Written exercise: Repeat exactly, and only, the lines below starting at the line that contains "a thing with" and ending at the line that contains "radians(degrees), 0.01, 5000", inclusive of both.

___

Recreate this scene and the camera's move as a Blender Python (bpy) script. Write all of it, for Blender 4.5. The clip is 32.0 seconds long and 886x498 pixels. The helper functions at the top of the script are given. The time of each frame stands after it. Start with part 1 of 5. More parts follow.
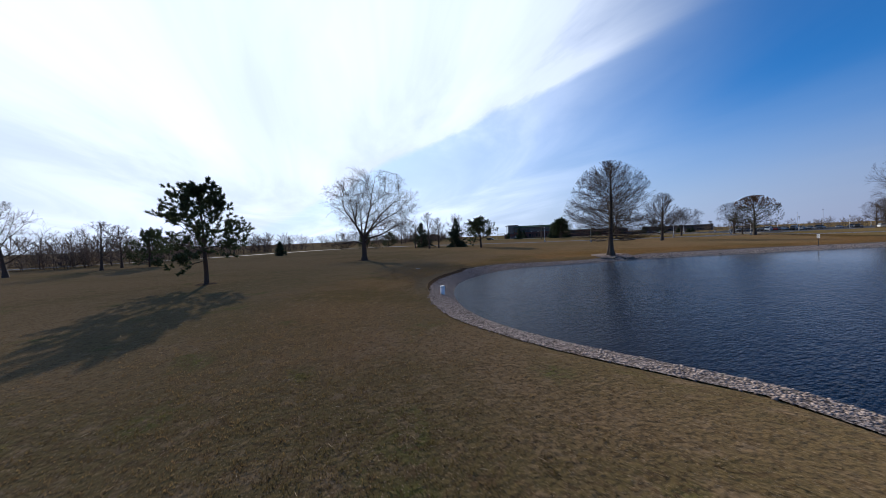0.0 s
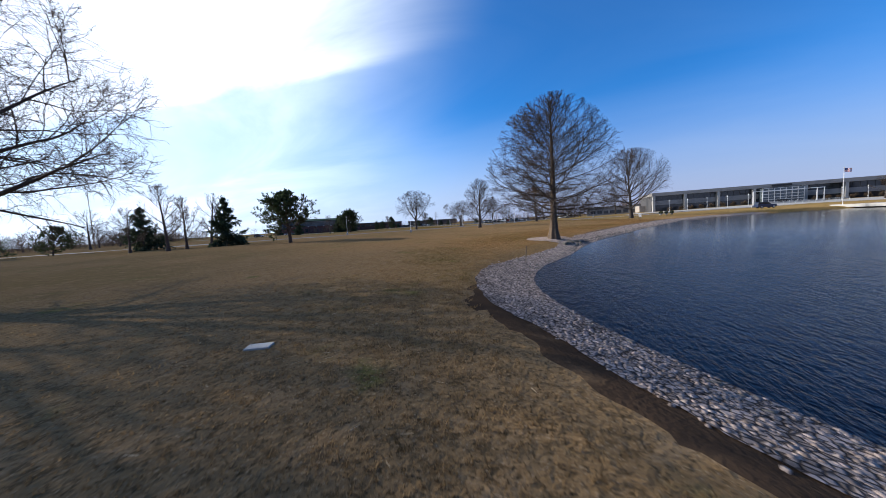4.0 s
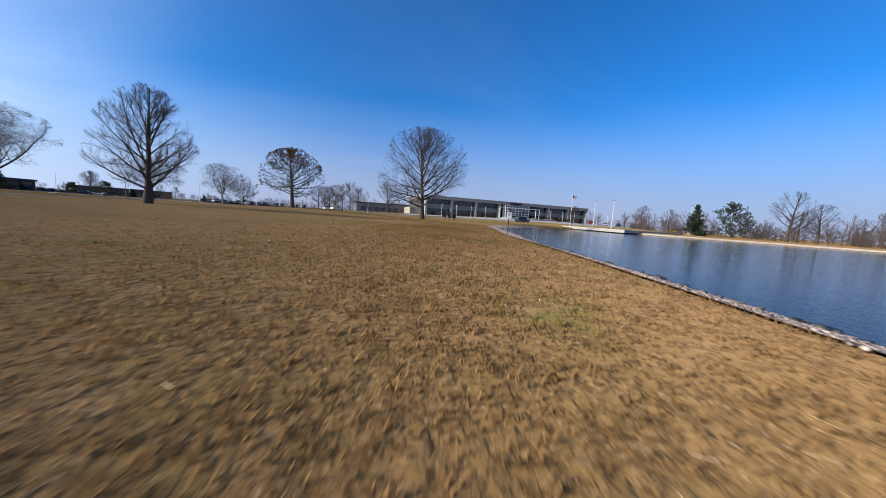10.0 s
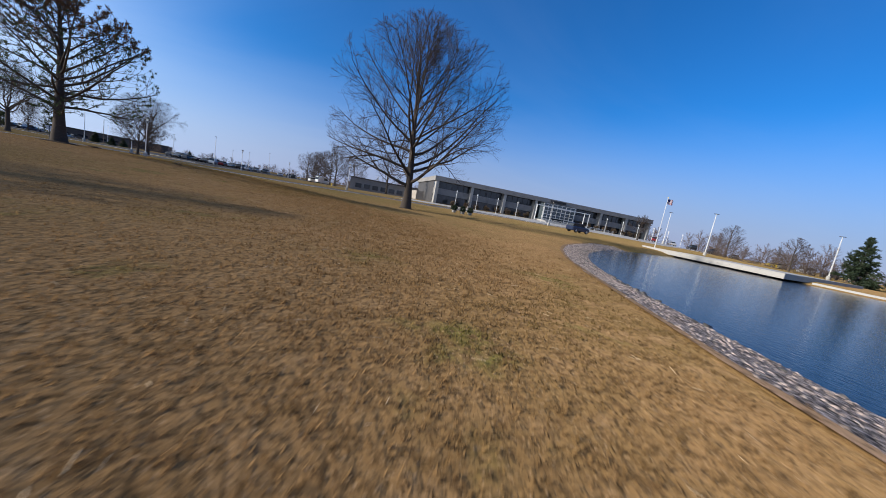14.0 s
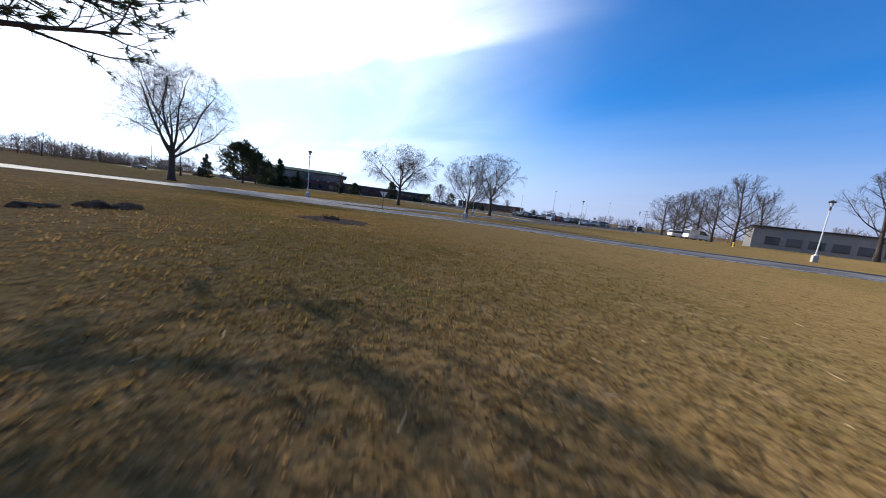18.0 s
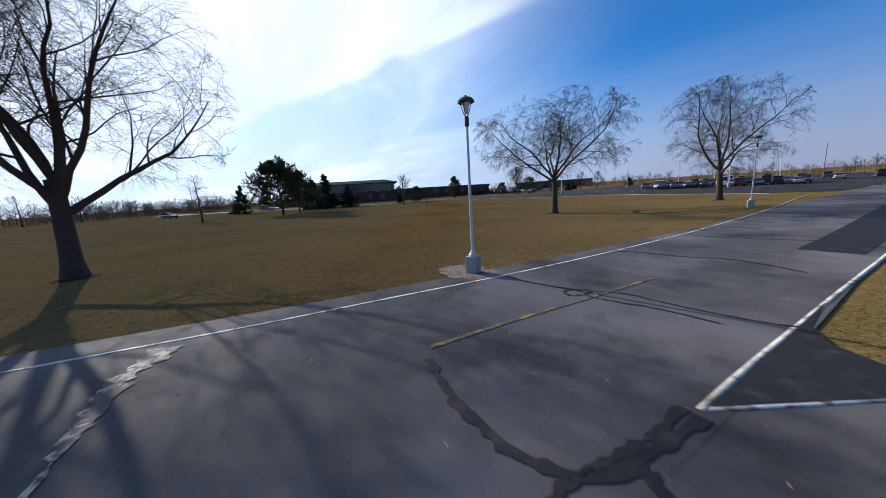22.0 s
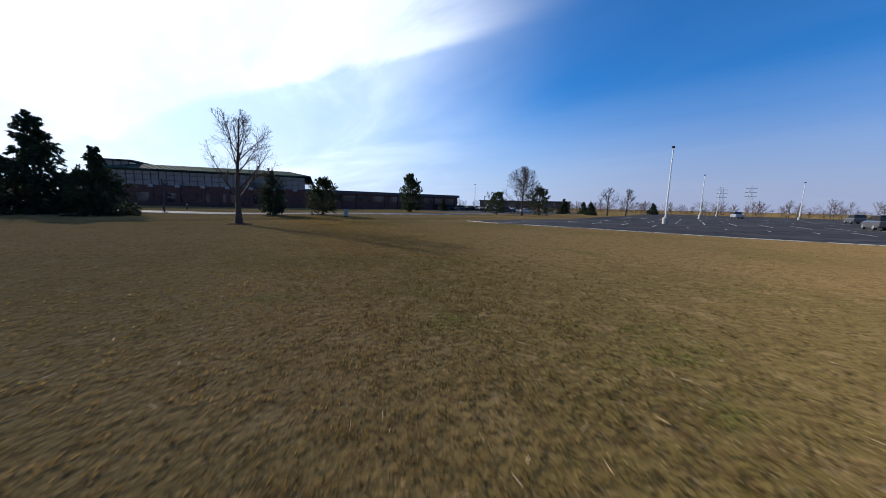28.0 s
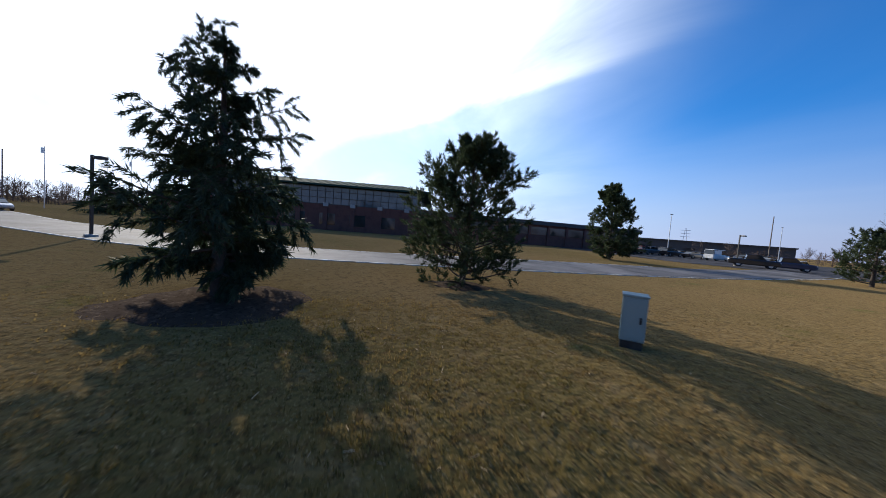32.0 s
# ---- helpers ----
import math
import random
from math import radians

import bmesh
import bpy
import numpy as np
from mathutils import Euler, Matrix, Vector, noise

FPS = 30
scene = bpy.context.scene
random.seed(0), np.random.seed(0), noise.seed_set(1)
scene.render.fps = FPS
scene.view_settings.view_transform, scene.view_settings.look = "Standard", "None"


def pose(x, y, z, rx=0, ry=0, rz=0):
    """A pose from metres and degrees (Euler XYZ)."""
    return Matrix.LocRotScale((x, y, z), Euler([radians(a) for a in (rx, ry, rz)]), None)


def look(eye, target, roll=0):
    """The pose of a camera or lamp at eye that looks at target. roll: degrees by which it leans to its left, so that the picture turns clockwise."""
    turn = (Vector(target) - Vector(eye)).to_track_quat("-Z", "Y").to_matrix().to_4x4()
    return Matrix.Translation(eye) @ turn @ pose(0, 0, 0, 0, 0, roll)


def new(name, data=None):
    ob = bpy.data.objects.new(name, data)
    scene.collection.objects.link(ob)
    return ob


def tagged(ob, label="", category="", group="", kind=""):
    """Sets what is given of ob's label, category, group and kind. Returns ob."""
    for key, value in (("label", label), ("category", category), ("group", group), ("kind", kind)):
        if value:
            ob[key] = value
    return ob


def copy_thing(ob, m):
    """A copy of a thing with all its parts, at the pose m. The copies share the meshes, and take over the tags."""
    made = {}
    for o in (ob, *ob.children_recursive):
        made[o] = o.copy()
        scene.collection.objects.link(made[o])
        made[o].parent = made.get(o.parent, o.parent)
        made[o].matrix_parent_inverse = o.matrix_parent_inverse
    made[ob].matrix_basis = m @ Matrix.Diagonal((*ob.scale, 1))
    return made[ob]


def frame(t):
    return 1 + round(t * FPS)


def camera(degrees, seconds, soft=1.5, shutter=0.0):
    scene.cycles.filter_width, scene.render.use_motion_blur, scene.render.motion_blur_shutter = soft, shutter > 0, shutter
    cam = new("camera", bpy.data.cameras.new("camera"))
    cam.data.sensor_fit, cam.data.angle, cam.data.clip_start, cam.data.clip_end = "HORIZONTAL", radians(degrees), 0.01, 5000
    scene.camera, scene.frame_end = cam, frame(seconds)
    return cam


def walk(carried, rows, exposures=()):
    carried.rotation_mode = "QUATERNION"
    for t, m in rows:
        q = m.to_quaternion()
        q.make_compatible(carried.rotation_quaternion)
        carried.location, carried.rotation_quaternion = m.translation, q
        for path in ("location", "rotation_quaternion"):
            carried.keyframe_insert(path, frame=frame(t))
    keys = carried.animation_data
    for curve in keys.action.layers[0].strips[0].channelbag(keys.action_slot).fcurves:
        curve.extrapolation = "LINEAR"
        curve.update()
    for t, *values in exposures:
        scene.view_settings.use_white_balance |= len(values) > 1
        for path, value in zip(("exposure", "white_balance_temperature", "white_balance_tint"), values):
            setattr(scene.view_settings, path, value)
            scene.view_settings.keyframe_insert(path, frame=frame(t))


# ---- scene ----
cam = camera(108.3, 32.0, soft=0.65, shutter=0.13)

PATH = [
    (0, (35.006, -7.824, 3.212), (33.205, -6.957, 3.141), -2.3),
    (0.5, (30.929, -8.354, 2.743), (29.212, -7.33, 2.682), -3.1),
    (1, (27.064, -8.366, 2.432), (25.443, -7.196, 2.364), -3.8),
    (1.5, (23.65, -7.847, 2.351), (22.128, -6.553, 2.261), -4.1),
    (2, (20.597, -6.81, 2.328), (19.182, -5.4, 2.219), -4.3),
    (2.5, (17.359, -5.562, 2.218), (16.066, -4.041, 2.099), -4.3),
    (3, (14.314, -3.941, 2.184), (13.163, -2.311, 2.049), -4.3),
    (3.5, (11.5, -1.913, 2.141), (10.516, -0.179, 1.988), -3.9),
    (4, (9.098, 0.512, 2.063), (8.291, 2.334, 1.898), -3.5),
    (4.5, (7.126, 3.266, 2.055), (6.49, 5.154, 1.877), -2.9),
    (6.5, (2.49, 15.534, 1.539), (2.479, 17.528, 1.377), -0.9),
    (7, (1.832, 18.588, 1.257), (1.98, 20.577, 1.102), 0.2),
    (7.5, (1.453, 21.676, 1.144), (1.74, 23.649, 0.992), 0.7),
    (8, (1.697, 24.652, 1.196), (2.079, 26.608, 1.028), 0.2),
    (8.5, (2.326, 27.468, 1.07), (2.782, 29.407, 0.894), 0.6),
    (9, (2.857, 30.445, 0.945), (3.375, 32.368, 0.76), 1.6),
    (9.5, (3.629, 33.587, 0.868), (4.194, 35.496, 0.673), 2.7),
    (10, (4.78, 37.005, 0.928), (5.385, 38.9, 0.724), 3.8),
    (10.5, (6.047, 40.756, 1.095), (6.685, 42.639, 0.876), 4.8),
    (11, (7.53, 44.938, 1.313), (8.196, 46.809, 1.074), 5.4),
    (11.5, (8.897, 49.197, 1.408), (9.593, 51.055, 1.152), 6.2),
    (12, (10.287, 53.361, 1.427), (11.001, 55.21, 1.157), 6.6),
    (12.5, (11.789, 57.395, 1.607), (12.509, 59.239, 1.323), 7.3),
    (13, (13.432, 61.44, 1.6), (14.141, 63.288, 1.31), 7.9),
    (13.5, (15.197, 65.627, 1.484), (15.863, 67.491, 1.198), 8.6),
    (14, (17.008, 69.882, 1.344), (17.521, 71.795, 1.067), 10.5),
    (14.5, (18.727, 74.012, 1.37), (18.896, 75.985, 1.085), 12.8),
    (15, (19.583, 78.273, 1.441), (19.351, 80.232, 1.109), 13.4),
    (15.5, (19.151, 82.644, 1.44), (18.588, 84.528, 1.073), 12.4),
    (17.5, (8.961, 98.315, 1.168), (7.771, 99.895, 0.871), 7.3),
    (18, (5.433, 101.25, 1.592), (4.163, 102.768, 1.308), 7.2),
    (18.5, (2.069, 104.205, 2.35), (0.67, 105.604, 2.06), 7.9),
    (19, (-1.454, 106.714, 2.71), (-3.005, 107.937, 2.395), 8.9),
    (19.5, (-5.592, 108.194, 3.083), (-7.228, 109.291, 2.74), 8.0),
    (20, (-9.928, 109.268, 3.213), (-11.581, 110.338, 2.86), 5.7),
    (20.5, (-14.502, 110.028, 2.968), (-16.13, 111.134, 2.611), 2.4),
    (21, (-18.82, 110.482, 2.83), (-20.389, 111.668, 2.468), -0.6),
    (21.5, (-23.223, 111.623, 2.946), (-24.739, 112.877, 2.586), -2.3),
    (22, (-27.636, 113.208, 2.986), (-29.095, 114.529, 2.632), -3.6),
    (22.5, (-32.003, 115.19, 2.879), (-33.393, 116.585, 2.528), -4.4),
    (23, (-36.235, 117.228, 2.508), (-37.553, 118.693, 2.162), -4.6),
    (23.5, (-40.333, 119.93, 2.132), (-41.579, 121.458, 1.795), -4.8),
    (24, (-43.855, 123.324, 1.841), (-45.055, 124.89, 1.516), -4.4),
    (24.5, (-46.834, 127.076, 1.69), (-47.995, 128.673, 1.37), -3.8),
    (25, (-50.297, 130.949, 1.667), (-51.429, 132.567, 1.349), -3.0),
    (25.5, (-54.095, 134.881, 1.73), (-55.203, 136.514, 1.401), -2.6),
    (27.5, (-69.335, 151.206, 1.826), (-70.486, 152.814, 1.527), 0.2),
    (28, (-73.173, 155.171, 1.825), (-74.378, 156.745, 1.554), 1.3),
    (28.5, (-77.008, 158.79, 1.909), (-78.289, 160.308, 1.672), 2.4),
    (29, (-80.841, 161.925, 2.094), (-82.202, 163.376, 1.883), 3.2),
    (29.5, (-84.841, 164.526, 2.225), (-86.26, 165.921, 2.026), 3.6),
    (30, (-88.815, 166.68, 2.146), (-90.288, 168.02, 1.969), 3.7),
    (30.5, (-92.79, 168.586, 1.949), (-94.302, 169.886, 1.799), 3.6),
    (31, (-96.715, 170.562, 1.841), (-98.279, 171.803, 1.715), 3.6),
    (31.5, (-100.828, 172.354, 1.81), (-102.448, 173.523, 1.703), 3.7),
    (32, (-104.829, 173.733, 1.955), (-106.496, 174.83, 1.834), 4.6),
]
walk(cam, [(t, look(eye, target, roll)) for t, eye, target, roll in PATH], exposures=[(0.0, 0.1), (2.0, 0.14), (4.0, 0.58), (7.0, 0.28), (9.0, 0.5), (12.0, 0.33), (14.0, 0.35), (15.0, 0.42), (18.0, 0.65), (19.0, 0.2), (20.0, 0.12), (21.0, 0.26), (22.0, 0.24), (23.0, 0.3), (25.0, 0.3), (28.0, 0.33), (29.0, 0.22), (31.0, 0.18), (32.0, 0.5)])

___

Exercise solution:
    """A copy of a thing with all its parts, at the pose m. The copies share the meshes, and take over the tags."""
    made = {}
    for o in (ob, *ob.children_recursive):
        made[o] = o.copy()
        scene.collection.objects.link(made[o])
        made[o].parent = made.get(o.parent, o.parent)
        made[o].matrix_parent_inverse = o.matrix_parent_inverse
    made[ob].matrix_basis = m @ Matrix.Diagonal((*ob.scale, 1))
    return made[ob]


def frame(t):
    return 1 + round(t * FPS)


def camera(degrees, seconds, soft=1.5, shutter=0.0):
    scene.cycles.filter_width, scene.render.use_motion_blur, scene.render.motion_blur_shutter = soft, shutter > 0, shutter
    cam = new("camera", bpy.data.cameras.new("camera"))
    cam.data.sensor_fit, cam.data.angle, cam.data.clip_start, cam.data.clip_end = "HORIZONTAL", radians(degrees), 0.01, 5000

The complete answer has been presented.